▶ _Problem to work on_
Copy, exactly and only, the lines from the one with "Write the Blender" up to and including the one with "pose from metres", leaving pictures out.

▶ _Materials provided_
○ ○ ○
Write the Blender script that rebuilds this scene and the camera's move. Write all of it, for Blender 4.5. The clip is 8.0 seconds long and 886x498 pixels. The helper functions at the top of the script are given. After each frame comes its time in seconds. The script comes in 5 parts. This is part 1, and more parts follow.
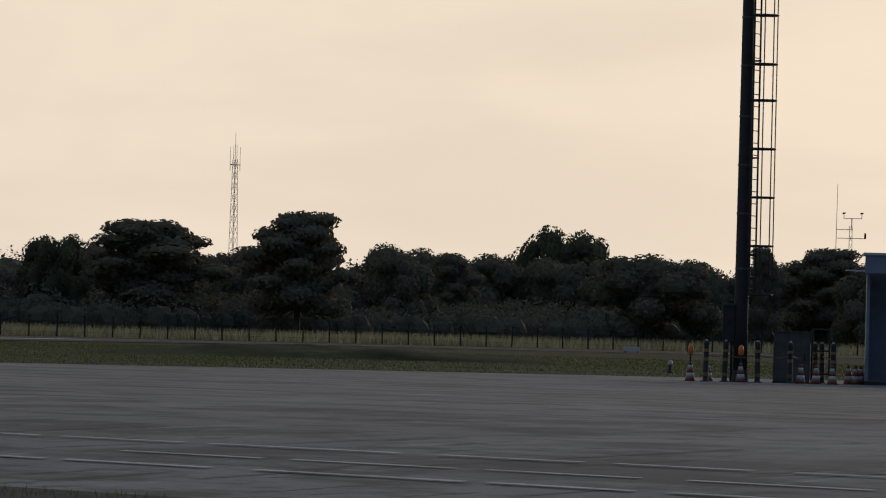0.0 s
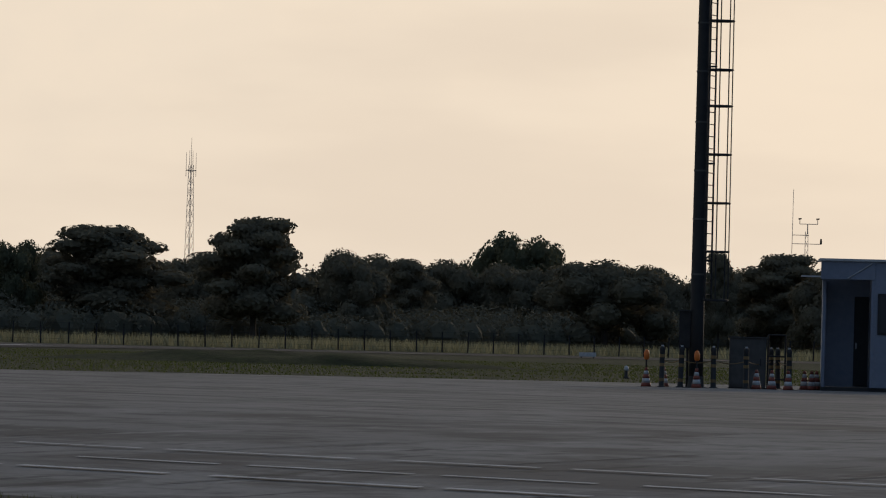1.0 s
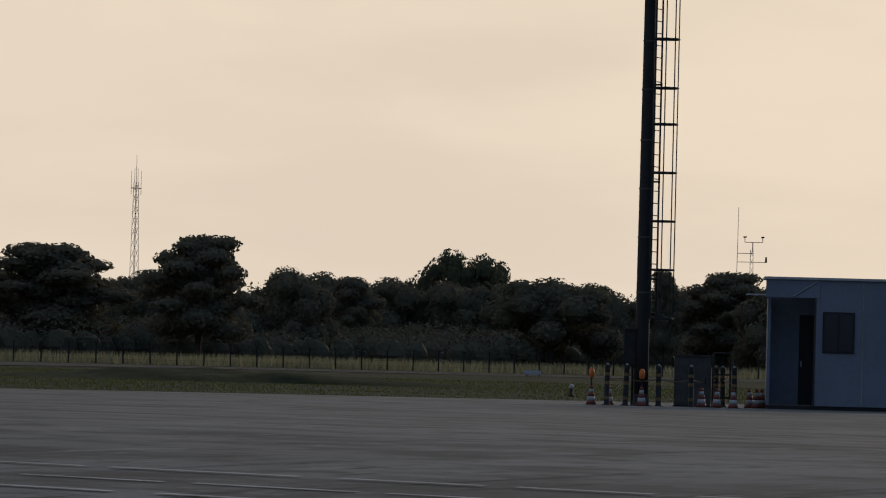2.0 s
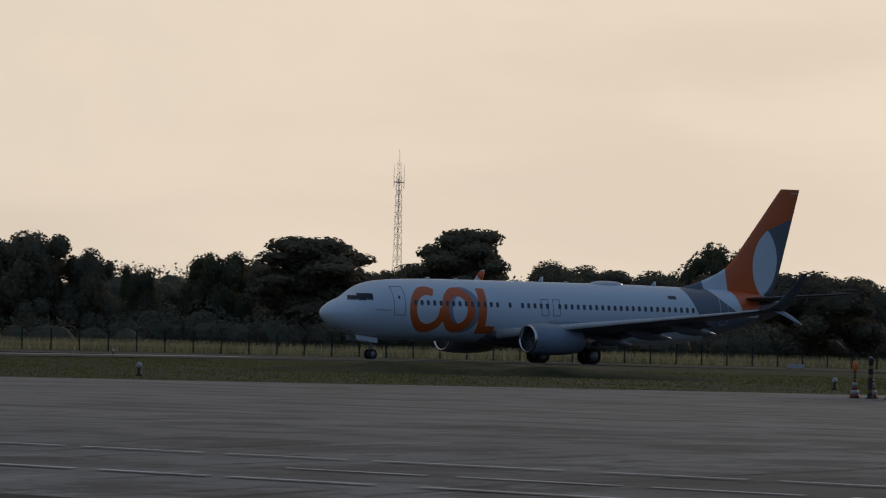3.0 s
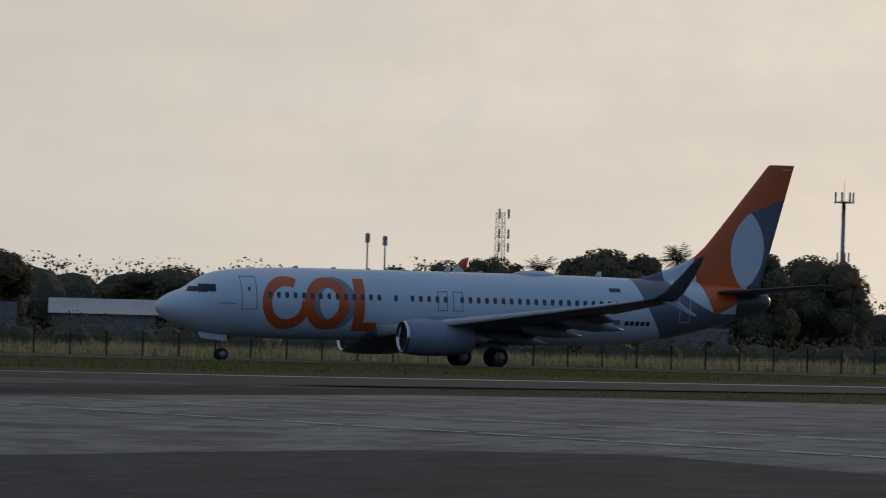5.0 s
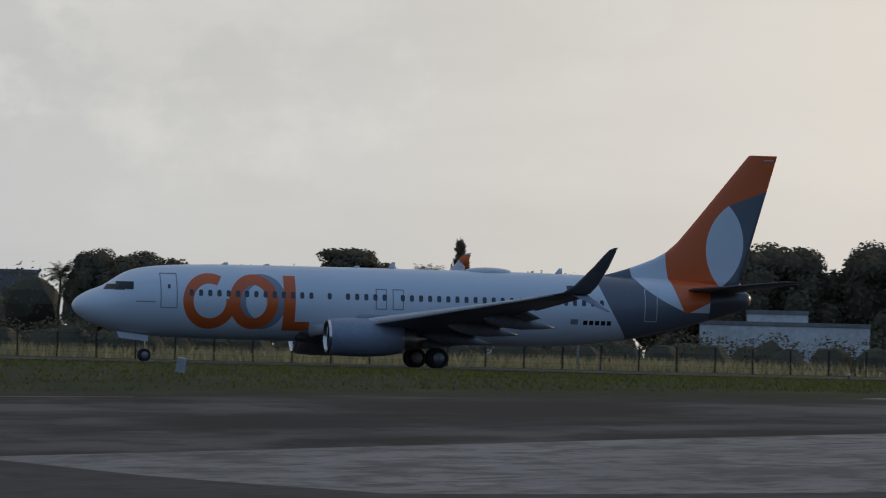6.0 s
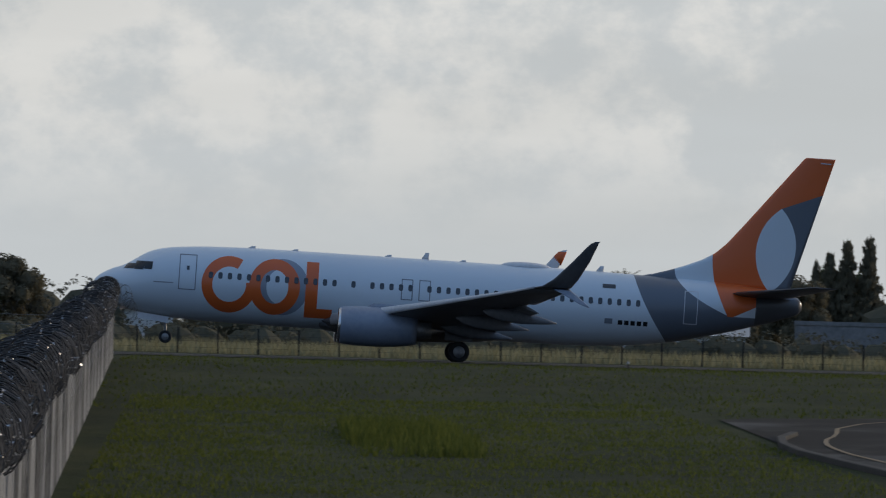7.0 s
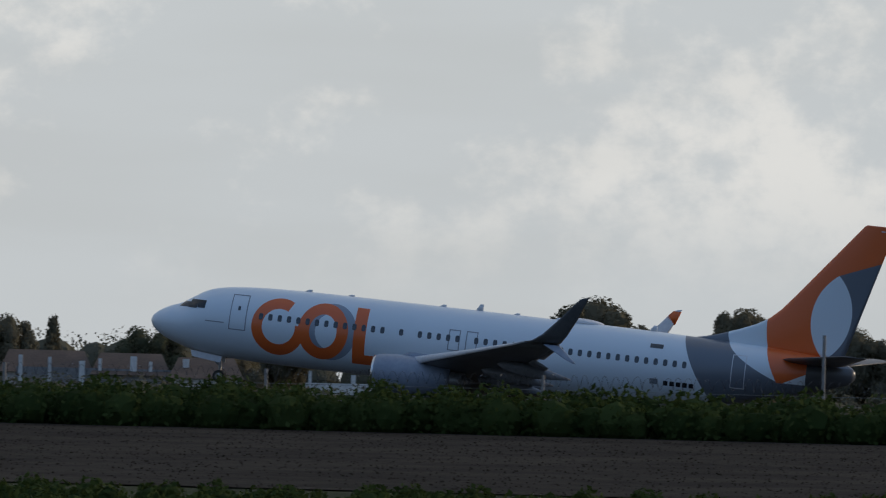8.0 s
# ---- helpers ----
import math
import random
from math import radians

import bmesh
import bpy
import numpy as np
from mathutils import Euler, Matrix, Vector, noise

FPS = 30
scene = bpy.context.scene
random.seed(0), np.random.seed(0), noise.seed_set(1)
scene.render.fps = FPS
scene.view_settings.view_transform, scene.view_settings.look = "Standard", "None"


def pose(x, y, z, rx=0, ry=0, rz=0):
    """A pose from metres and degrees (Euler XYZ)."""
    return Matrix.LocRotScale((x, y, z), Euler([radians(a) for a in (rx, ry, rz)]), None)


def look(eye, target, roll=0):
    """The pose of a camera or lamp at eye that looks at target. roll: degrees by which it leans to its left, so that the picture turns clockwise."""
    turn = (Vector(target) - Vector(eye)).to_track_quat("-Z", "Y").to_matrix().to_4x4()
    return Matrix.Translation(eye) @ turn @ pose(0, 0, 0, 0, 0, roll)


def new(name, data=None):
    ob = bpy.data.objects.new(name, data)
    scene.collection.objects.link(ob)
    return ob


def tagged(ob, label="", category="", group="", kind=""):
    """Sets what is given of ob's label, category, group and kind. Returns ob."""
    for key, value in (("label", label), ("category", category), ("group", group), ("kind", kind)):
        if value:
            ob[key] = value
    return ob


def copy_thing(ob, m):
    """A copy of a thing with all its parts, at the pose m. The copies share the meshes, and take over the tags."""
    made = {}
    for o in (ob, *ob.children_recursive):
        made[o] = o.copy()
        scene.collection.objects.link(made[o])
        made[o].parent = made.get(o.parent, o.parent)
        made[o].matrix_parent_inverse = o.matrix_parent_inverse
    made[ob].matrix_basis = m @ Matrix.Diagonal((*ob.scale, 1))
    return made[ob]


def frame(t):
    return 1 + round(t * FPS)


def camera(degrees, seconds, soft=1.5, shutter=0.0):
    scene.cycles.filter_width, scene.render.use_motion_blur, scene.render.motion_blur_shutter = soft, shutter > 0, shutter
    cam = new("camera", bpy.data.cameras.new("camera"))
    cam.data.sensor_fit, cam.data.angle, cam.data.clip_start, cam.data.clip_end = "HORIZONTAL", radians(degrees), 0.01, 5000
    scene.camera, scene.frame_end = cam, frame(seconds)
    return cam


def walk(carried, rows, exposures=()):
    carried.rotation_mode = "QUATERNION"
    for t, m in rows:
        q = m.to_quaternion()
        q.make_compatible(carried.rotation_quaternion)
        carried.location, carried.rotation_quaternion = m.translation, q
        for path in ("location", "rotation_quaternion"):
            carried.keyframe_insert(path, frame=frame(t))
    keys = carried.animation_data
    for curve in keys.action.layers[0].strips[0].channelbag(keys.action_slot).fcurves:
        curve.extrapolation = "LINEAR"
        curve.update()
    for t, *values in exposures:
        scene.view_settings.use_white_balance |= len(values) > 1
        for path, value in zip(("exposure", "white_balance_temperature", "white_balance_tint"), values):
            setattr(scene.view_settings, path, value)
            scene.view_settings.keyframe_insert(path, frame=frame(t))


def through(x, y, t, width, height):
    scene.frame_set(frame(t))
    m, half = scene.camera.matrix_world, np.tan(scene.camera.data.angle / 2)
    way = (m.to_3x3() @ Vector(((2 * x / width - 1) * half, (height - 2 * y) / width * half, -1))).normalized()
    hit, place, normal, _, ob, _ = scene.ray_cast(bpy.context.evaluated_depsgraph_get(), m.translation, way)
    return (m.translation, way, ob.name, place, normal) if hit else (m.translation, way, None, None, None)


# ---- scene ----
○ ○ ○
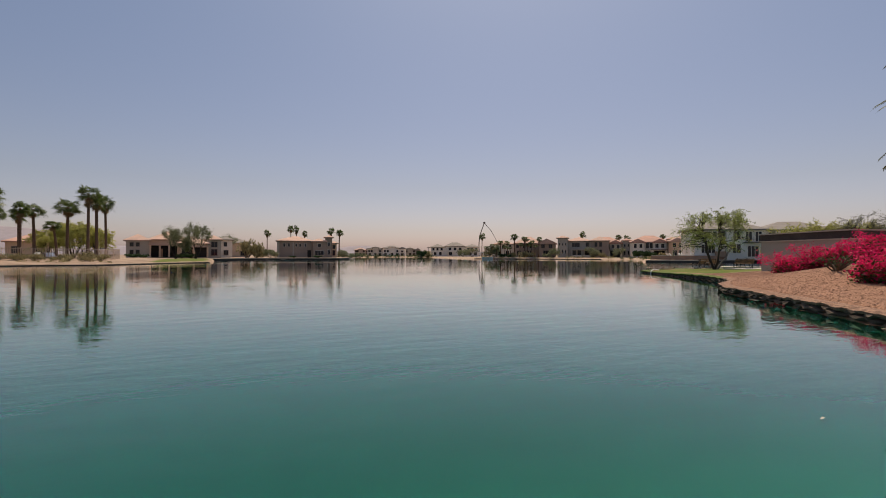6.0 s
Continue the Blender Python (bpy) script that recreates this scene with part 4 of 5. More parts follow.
○ ○ ○
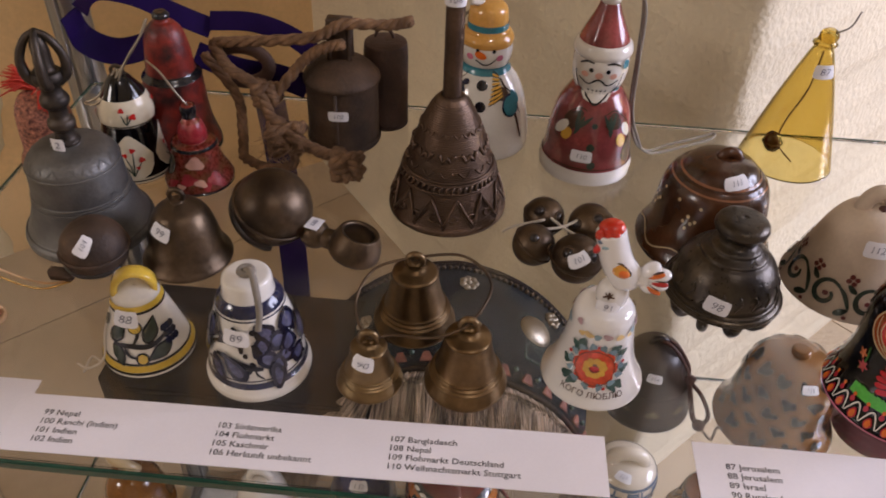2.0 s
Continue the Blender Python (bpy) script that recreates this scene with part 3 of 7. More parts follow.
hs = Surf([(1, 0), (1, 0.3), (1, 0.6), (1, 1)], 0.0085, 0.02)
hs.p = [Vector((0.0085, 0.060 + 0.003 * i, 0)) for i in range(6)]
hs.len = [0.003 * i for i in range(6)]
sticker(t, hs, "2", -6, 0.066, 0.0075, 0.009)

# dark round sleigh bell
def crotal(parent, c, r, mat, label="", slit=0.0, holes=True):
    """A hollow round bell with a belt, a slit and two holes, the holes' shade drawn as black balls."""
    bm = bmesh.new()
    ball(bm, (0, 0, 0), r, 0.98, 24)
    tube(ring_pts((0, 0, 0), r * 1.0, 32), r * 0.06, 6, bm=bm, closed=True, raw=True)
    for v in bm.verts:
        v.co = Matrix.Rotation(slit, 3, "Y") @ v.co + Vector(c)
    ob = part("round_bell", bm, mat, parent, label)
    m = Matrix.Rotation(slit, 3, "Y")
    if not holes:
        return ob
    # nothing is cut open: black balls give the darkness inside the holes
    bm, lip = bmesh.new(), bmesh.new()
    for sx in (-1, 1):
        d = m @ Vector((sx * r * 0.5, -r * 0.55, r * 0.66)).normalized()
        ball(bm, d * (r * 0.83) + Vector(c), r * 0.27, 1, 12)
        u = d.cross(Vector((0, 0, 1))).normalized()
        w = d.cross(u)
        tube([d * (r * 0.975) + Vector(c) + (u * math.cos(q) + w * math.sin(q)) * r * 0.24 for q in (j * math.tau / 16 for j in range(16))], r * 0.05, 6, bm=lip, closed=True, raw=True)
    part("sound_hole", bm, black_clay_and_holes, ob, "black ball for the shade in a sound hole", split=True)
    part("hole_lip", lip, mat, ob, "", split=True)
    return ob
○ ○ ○
▶ _Complete response_
Write the Blender script that rebuilds this scene and the camera's move. Write all of it, for Blender 4.5. The clip is 8.0 seconds long and 886x498 pixels. The helper functions at the top of the script are given. After each frame comes its time in seconds. The script comes in 5 parts. This is part 1, and more parts follow.
0.0 s
1.0 s
2.0 s
3.0 s
5.0 s
6.0 s
7.0 s
8.0 s
# ---- helpers ----
import math
import random
from math import radians

import bmesh
import bpy
import numpy as np
from mathutils import Euler, Matrix, Vector, noise

FPS = 30
scene = bpy.context.scene
random.seed(0), np.random.seed(0), noise.seed_set(1)
scene.render.fps = FPS
scene.view_settings.view_transform, scene.view_settings.look = "Standard", "None"


def pose(x, y, z, rx=0, ry=0, rz=0):
    """A pose from metres and degrees (Euler XYZ)."""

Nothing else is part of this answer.